The “beautiful but scary” snow devil can be seen whirling snow and ice in a circle at least 100ft high near the car park on Cairngorm, near Aviemore.

Lynn Godfrey was on holiday in Aviemore for the annual dog sled rally when she filmed the unusual weather phenomenon on January 30.

Skiers and walkers are dwarfed by the spiralling pillar of snow, which disappears as quickly as it appeared.

The phenomenon – which is also known as a willy-willy – typically forms when a cold air mass passes over a warmer surface, heated by sunlight.

Wind shear then causes the rising air to spin.

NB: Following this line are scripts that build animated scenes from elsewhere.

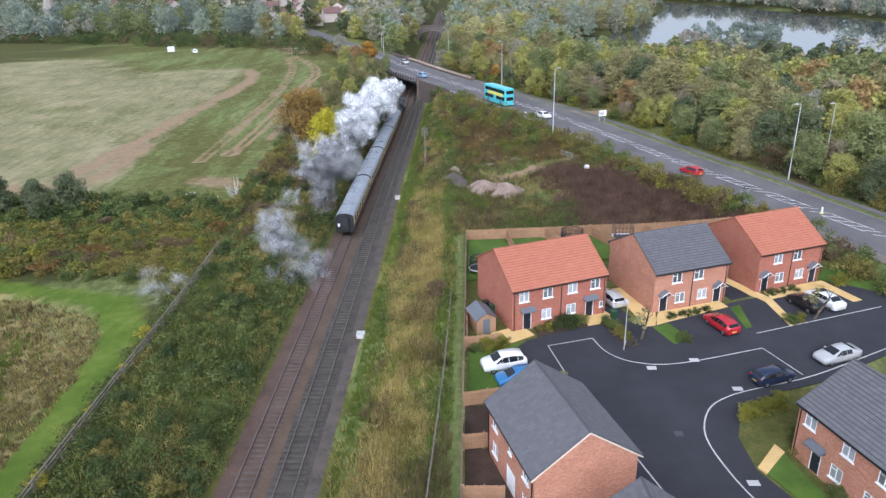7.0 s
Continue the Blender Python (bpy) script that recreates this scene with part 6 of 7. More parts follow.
part("backrest", Geo().poly([(-0.3, 0.3, 0.34), (0.3, 0.3, 0.34), (0.3, 0.85, 0.8), (-0.3, 0.85, 0.8)]).poly([(-0.3, 0.3, 0.28), (-0.3, 0.85, 0.74), (0.3, 0.85, 0.74), (0.3, 0.3, 0.28)]), M_WHITE, lo)
for sx in (-0.27, 0.27):
    for sy in (-0.8, 0.25):
        part("leg", Geo().bar((sx, sy, 0), (sx, sy, 0.28), 0.04), M_STEEL, lo)
lawn(oblong(20.3, 77.1, 22.6, 80.9), "buff paved corner by the porch", M_BUFF, 0.07, "paving")
for x, y in ((18.2, 77.6), (19.4, 77.6)):
    pl = thing("planter_box", "long black planter box on the patio", "planter", pose(x, y, ZE + 0.07), "patio planters")
    part("box", Geo().box(-0.55, -0.2, 0, 0.55, 0.2, 0.4), M_BLACK, pl)
    part("soil", Geo().box(-0.5, -0.15, 0.4, 0.5, 0.15, 0.42), M_SOIL, pl)
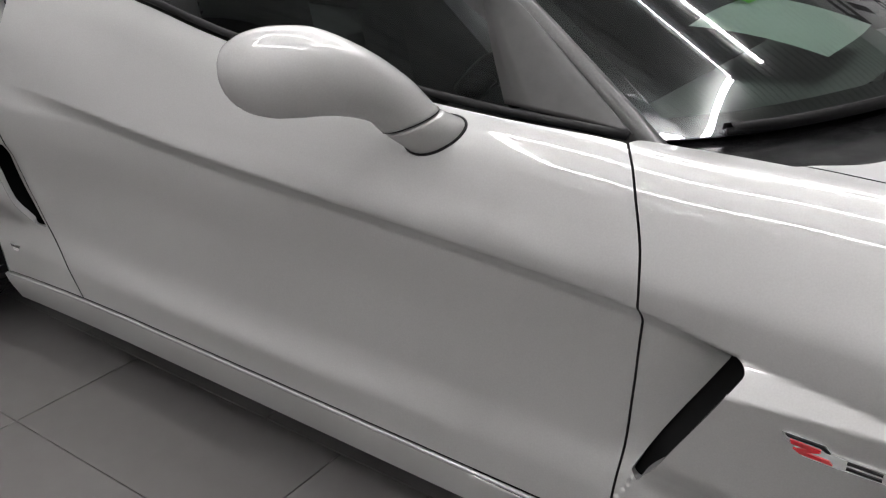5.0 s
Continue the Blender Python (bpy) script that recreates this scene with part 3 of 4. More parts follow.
QUARTER = [DOOR_REAR[:-1] + [(-2.200, -.812, .838)], [(-2.200, -.812, .838), (-2.184, -.881, .719)], DOOR_REAR2, [DOOR_REAR2[-1], (-2.15, -.866, .224), (-2.288, -.866, .224)],
           [(-2.288, -.866, .224)] + arch_r[1:], [arch_r[-1], (-3.22, -.85, .312), (-3.33, -.83, .335), (-3.44, -.78, .375)], [(-3.44, -.78, .375), (-3.48, -.75, .5), (-3.495, -.71, .7), (-3.47, -.66, .86)],
           [(-3.47, -.66, .86), (-3.1, -.69, .895), (-2.725, -.712, .906), (-2.42, -.741, .889), (-2.305, -.734, .890)], [(-2.305, -.734, .890), (-2.270, -.722, .894), (-2.135, -.742, .882), (-2.104, -.736, .884)]]
SCOOP = [[(-2.252, -.813, .838), (-2.215, -.82, .832), (-2.178, -.828, .823)], [(-2.178, -.828, .823), (-2.166, -.84, .805), (-2.158, -.875, .745), (-2.165, -.878, .724)],
         [(-2.165, -.878, .724), (-2.20, -.882, .720), (-2.248, -.886, .722)], [(-2.248, -.886, .722), (-2.243, -.872, .755), (-2.240, -.859, .790), (-2.252, -.813, .838)]]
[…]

Lynn, from Newmains, North Lanarkshire, described the sight as “beautiful but scary”.

The 49 year-old said: “We were in Aviemore on holiday, we came for the dog sled rally and stayed an extra week for the walking.

“We have two Malamutes, a Malamute/German Shepard and a Labrador with us so we walk constantly.

“It was so windy, our van was almost blown over.

“I’ve never seen anything so beautiful but so scary before.”

The rare weather phenomenon was captured by Lynn Godfrey in the Cairngorms

Met Office meteorologist Emma Sharples explained that the snow-devil formation can be caused by a variety of factors.

She said: “It’s fairly rare to see the formation on snow. It’s probably captured on camera less because there’s not as many people up in the mountains, but they unusually form in deserts or semi-arid ground, not normally on snow.”

The phenomenon – which is also known as a willy-willy – typically forms when a cold air mass passes over a warmer surface, heated by sunlight.

According to the Met Office, the air temperature at the car park was around 3 degrees C with the wind speed in nearby Aviemore blowing at around 8mph (5 knots).